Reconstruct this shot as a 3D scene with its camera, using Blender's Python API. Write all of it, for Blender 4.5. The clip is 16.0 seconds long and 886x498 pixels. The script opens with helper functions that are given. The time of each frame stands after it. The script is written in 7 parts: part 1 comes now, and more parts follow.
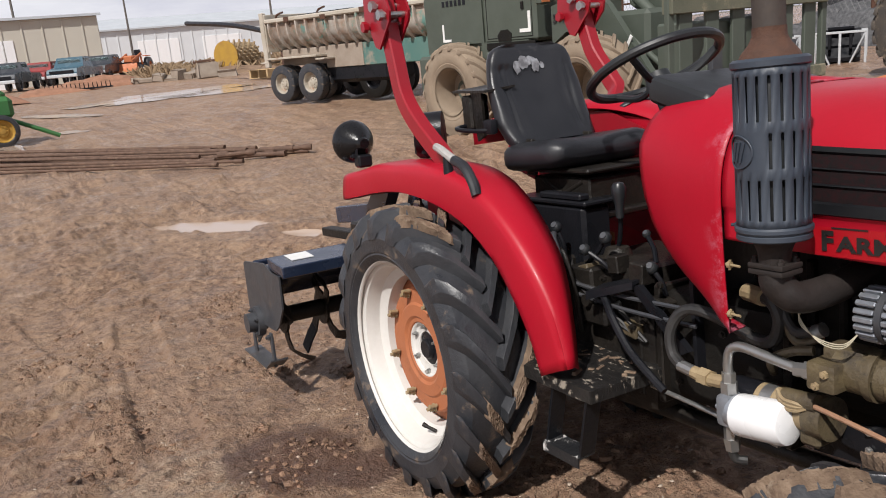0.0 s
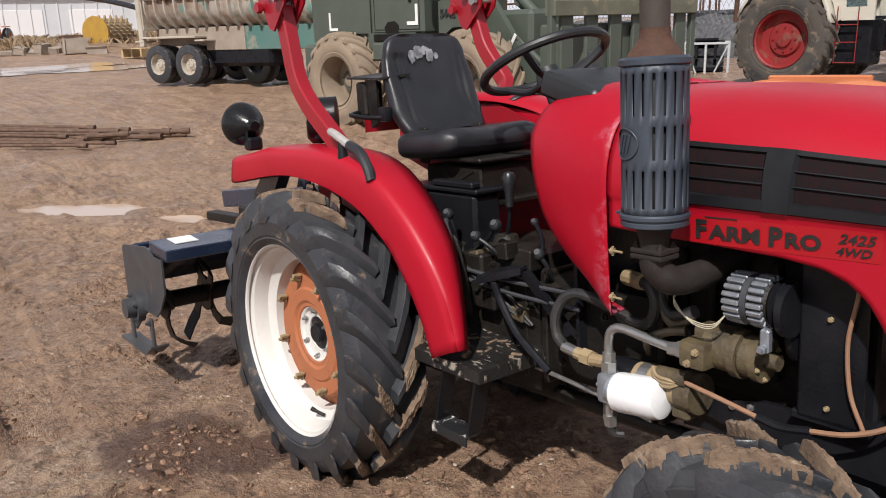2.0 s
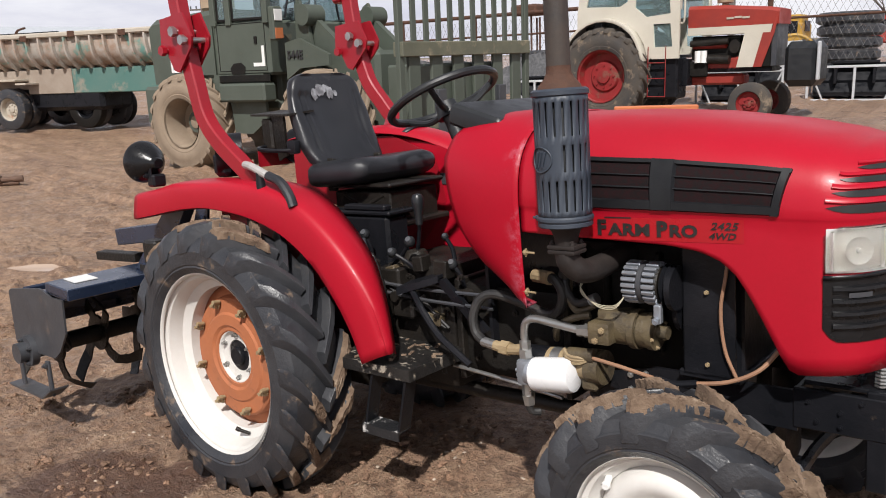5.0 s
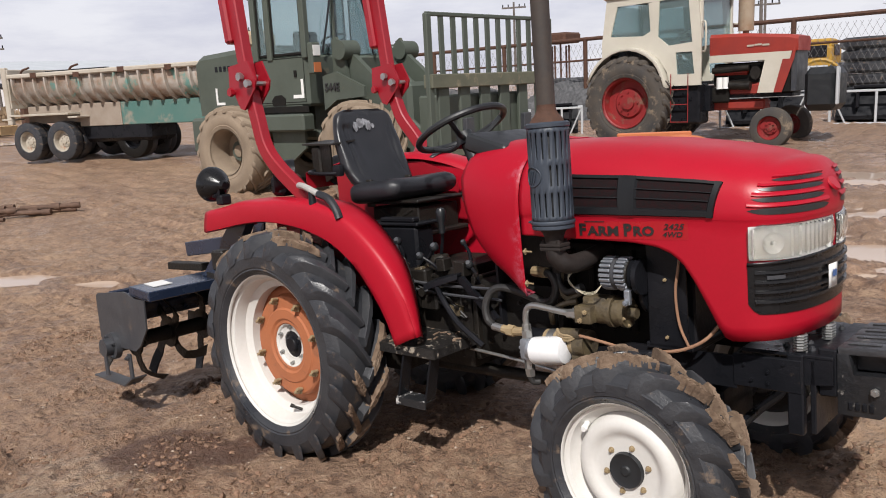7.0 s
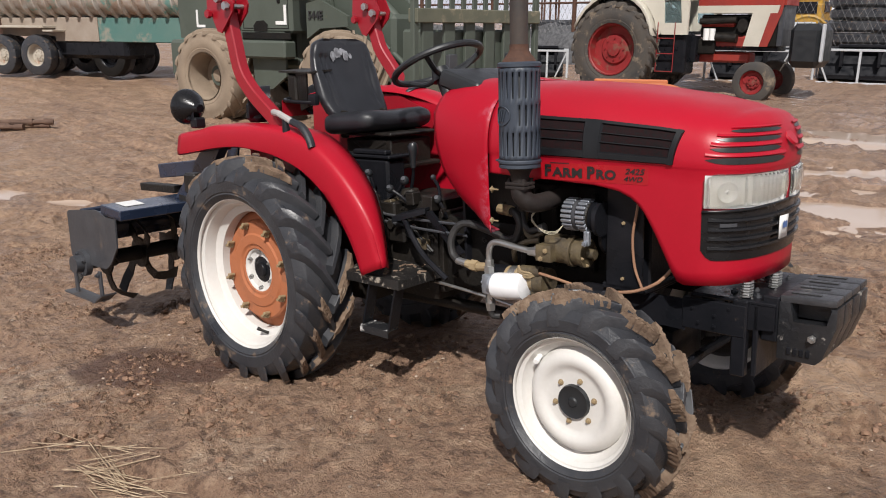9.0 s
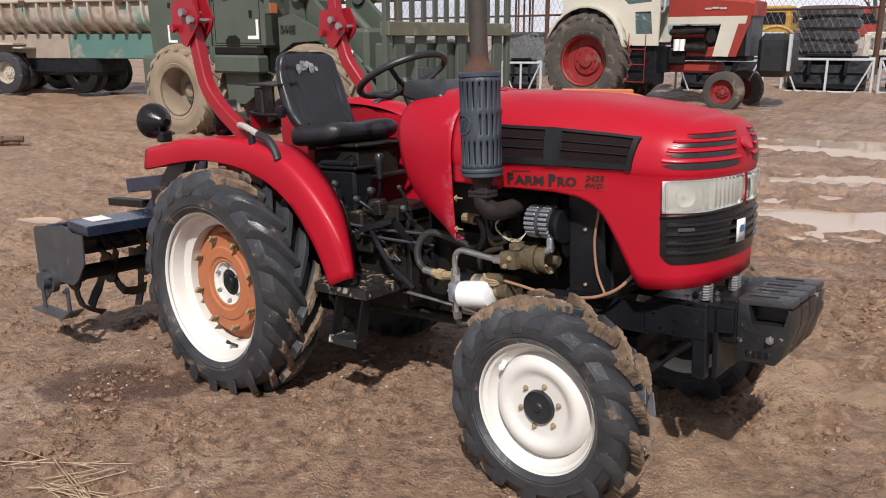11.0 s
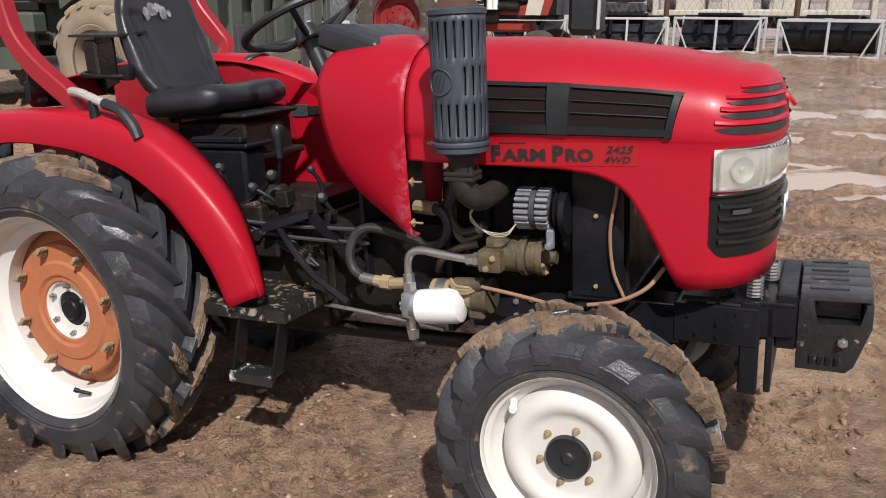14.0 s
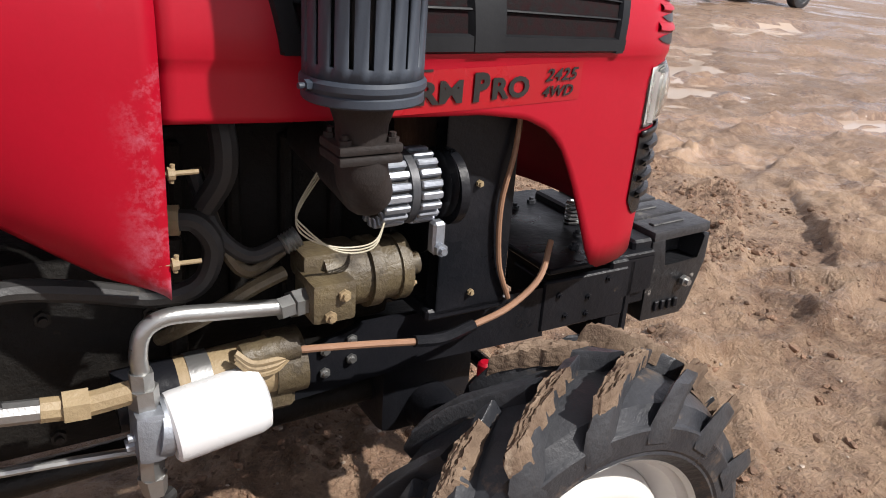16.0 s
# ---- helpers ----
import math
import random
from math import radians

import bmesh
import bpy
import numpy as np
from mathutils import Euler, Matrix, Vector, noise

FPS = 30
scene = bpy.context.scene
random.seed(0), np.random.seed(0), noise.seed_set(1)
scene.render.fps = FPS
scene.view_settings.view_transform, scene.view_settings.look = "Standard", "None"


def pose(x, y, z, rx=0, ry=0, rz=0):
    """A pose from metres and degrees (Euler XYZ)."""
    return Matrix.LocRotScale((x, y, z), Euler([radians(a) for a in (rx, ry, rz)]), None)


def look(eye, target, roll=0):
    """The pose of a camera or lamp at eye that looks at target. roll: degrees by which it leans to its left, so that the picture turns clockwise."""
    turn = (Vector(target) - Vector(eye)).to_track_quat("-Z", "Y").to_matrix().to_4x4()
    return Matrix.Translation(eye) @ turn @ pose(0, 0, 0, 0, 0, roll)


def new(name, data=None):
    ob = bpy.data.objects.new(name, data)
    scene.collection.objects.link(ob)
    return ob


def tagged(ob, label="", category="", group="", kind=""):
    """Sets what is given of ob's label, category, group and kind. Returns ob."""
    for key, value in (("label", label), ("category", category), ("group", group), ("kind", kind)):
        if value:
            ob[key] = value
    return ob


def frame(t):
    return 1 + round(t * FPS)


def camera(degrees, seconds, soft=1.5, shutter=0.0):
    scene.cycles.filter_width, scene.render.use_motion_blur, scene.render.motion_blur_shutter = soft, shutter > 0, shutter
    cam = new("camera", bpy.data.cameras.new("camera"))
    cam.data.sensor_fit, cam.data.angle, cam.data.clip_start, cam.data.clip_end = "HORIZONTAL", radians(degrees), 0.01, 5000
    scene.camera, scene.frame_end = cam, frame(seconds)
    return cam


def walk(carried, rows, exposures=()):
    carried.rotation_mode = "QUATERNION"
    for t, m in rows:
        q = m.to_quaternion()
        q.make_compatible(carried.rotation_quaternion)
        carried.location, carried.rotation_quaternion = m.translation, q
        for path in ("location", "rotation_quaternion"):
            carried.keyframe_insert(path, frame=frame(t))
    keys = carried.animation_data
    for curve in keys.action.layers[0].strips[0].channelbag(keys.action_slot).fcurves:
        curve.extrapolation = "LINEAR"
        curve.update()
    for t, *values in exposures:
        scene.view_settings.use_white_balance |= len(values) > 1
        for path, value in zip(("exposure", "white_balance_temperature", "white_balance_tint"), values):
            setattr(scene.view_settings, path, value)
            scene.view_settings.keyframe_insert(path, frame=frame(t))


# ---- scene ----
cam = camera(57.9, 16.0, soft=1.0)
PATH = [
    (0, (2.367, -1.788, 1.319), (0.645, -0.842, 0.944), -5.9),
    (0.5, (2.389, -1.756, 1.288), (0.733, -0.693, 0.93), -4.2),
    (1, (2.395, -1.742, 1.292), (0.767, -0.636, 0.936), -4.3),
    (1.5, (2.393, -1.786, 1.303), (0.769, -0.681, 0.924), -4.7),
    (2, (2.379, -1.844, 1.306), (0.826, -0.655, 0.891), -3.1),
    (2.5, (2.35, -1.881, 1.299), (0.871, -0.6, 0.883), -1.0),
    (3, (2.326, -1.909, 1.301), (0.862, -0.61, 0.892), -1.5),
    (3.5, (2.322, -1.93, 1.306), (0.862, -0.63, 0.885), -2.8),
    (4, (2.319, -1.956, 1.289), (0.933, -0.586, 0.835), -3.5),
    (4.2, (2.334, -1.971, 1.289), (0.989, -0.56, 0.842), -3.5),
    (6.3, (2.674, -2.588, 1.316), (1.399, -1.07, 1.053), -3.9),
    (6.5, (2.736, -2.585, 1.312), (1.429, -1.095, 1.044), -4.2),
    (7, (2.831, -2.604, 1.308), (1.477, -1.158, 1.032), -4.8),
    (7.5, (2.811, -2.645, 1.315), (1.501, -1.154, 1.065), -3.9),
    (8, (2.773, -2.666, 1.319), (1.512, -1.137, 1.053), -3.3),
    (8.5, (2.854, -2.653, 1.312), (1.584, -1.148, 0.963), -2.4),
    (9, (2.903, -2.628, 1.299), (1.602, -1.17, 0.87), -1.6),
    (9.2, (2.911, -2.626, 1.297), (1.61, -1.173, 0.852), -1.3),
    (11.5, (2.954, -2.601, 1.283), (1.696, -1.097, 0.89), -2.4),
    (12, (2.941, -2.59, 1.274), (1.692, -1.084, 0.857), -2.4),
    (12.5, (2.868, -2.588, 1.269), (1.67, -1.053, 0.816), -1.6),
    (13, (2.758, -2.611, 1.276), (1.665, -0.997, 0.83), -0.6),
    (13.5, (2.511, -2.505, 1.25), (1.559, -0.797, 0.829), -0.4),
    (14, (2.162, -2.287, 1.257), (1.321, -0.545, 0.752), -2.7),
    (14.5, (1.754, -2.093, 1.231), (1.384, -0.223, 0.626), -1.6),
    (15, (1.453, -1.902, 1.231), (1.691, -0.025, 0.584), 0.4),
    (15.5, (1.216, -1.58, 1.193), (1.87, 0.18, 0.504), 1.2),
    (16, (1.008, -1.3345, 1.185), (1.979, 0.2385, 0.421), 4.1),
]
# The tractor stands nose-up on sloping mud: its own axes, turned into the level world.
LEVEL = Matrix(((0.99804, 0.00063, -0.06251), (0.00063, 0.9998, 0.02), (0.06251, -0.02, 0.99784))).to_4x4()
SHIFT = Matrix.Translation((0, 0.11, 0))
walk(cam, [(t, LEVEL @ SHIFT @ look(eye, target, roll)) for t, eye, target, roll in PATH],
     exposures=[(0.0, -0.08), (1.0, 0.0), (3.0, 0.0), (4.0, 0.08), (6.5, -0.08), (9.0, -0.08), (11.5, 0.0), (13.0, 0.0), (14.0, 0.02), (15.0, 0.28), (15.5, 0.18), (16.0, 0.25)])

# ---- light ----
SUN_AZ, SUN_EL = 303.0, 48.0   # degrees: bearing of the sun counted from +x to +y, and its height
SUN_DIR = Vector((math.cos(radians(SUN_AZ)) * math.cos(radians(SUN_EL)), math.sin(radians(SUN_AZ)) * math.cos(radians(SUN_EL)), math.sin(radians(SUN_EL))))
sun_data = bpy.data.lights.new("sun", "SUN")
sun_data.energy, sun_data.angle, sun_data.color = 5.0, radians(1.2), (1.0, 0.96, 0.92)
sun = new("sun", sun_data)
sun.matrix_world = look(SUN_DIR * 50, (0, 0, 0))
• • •
* [What to produce]: Working from the material above, transcribe it exactly while omitting pictures.

* [Written answer]:
Reconstruct this shot as a 3D scene with its camera, using Blender's Python API. Write all of it, for Blender 4.5. The clip is 16.0 seconds long and 886x498 pixels. The script opens with helper functions that are given. The time of each frame stands after it. The script is written in 7 parts: part 1 comes now, and more parts follow.
0.0 s
2.0 s
5.0 s
7.0 s
9.0 s
11.0 s
14.0 s
16.0 s
# ---- helpers ----
import math
import random
from math import radians

import bmesh
import bpy
import numpy as np
from mathutils import Euler, Matrix, Vector, noise

FPS = 30
scene = bpy.context.scene
random.seed(0), np.random.seed(0), noise.seed_set(1)
scene.render.fps = FPS
scene.view_settings.view_transform, scene.view_settings.look = "Standard", "None"


def pose(x, y, z, rx=0, ry=0, rz=0):
    """A pose from metres and degrees (Euler XYZ)."""
    return Matrix.LocRotScale((x, y, z), Euler([radians(a) for a in (rx, ry, rz)]), None)


def look(eye, target, roll=0):
    """The pose of a camera or lamp at eye that looks at target. roll: degrees by which it leans to its left, so that the picture turns clockwise."""
    turn = (Vector(target) - Vector(eye)).to_track_quat("-Z", "Y").to_matrix().to_4x4()
    return Matrix.Translation(eye) @ turn @ pose(0, 0, 0, 0, 0, roll)


def new(name, data=None):
    ob = bpy.data.objects.new(name, data)
    scene.collection.objects.link(ob)
    return ob


def tagged(ob, label="", category="", group="", kind=""):
    """Sets what is given of ob's label, category, group and kind. Returns ob."""
    for key, value in (("label", label), ("category", category), ("group", group), ("kind", kind)):
        if value:
            ob[key] = value
    return ob


def frame(t):
    return 1 + round(t * FPS)


def camera(degrees, seconds, soft=1.5, shutter=0.0):
    scene.cycles.filter_width, scene.render.use_motion_blur, scene.render.motion_blur_shutter = soft, shutter > 0, shutter
    cam = new("camera", bpy.data.cameras.new("camera"))
    cam.data.sensor_fit, cam.data.angle, cam.data.clip_start, cam.data.clip_end = "HORIZONTAL", radians(degrees), 0.01, 5000
    scene.camera, scene.frame_end = cam, frame(seconds)
    return cam


def walk(carried, rows, exposures=()):
    carried.rotation_mode = "QUATERNION"
    for t, m in rows:
        q = m.to_quaternion()
        q.make_compatible(carried.rotation_quaternion)
        carried.location, carried.rotation_quaternion = m.translation, q
        for path in ("location", "rotation_quaternion"):
            carried.keyframe_insert(path, frame=frame(t))
    keys = carried.animation_data
    for curve in keys.action.layers[0].strips[0].channelbag(keys.action_slot).fcurves:
        curve.extrapolation = "LINEAR"
        curve.update()
    for t, *values in exposures:
        scene.view_settings.use_white_balance |= len(values) > 1
        for path, value in zip(("exposure", "white_balance_temperature", "white_balance_tint"), values):
            setattr(scene.view_settings, path, value)
            scene.view_settings.keyframe_insert(path, frame=frame(t))


# ---- scene ----
cam = camera(57.9, 16.0, soft=1.0)
PATH = [
    (0, (2.367, -1.788, 1.319), (0.645, -0.842, 0.944), -5.9),
    (0.5, (2.389, -1.756, 1.288), (0.733, -0.693, 0.93), -4.2),
    (1, (2.395, -1.742, 1.292), (0.767, -0.636, 0.936), -4.3),
    (1.5, (2.393, -1.786, 1.303), (0.769, -0.681, 0.924), -4.7),
    (2, (2.379, -1.844, 1.306), (0.826, -0.655, 0.891), -3.1),
    (2.5, (2.35, -1.881, 1.299), (0.871, -0.6, 0.883), -1.0),
    (3, (2.326, -1.909, 1.301), (0.862, -0.61, 0.892), -1.5),
    (3.5, (2.322, -1.93, 1.306), (0.862, -0.63, 0.885), -2.8),
    (4, (2.319, -1.956, 1.289), (0.933, -0.586, 0.835), -3.5),
    (4.2, (2.334, -1.971, 1.289), (0.989, -0.56, 0.842), -3.5),
    (6.3, (2.674, -2.588, 1.316), (1.399, -1.07, 1.053), -3.9),
    (6.5, (2.736, -2.585, 1.312), (1.429, -1.095, 1.044), -4.2),
    (7, (2.831, -2.604, 1.308), (1.477, -1.158, 1.032), -4.8),
    (7.5, (2.811, -2.645, 1.315), (1.501, -1.154, 1.065), -3.9),
    (8, (2.773, -2.666, 1.319), (1.512, -1.137, 1.053), -3.3),
    (8.5, (2.854, -2.653, 1.312), (1.584, -1.148, 0.963), -2.4),
    (9, (2.903, -2.628, 1.299), (1.602, -1.17, 0.87), -1.6),
    (9.2, (2.911, -2.626, 1.297), (1.61, -1.173, 0.852), -1.3),
    (11.5, (2.954, -2.601, 1.283), (1.696, -1.097, 0.89), -2.4),
    (12, (2.941, -2.59, 1.274), (1.692, -1.084, 0.857), -2.4),
    (12.5, (2.868, -2.588, 1.269), (1.67, -1.053, 0.816), -1.6),
    (13, (2.758, -2.611, 1.276), (1.665, -0.997, 0.83), -0.6),
    (13.5, (2.511, -2.505, 1.25), (1.559, -0.797, 0.829), -0.4),
    (14, (2.162, -2.287, 1.257), (1.321, -0.545, 0.752), -2.7),
    (14.5, (1.754, -2.093, 1.231), (1.384, -0.223, 0.626), -1.6),
    (15, (1.453, -1.902, 1.231), (1.691, -0.025, 0.584), 0.4),
    (15.5, (1.216, -1.58, 1.193), (1.87, 0.18, 0.504), 1.2),
    (16, (1.008, -1.3345, 1.185), (1.979, 0.2385, 0.421), 4.1),
]
# The tractor stands nose-up on sloping mud: its own axes, turned into the level world.
LEVEL = Matrix(((0.99804, 0.00063, -0.06251), (0.00063, 0.9998, 0.02), (0.06251, -0.02, 0.99784))).to_4x4()
SHIFT = Matrix.Translation((0, 0.11, 0))
walk(cam, [(t, LEVEL @ SHIFT @ look(eye, target, roll)) for t, eye, target, roll in PATH],
     exposures=[(0.0, -0.08), (1.0, 0.0), (3.0, 0.0), (4.0, 0.08), (6.5, -0.08), (9.0, -0.08), (11.5, 0.0), (13.0, 0.0), (14.0, 0.02), (15.0, 0.28), (15.5, 0.18), (16.0, 0.25)])

# ---- light ----
SUN_AZ, SUN_EL = 303.0, 48.0   # degrees: bearing of the sun counted from +x to +y, and its height
SUN_DIR = Vector((math.cos(radians(SUN_AZ)) * math.cos(radians(SUN_EL)), math.sin(radians(SUN_AZ)) * math.cos(radians(SUN_EL)), math.sin(radians(SUN_EL))))
sun_data = bpy.data.lights.new("sun", "SUN")
sun_data.energy, sun_data.angle, sun_data.color = 5.0, radians(1.2), (1.0, 0.96, 0.92)
sun = new("sun", sun_data)
sun.matrix_world = look(SUN_DIR * 50, (0, 0, 0))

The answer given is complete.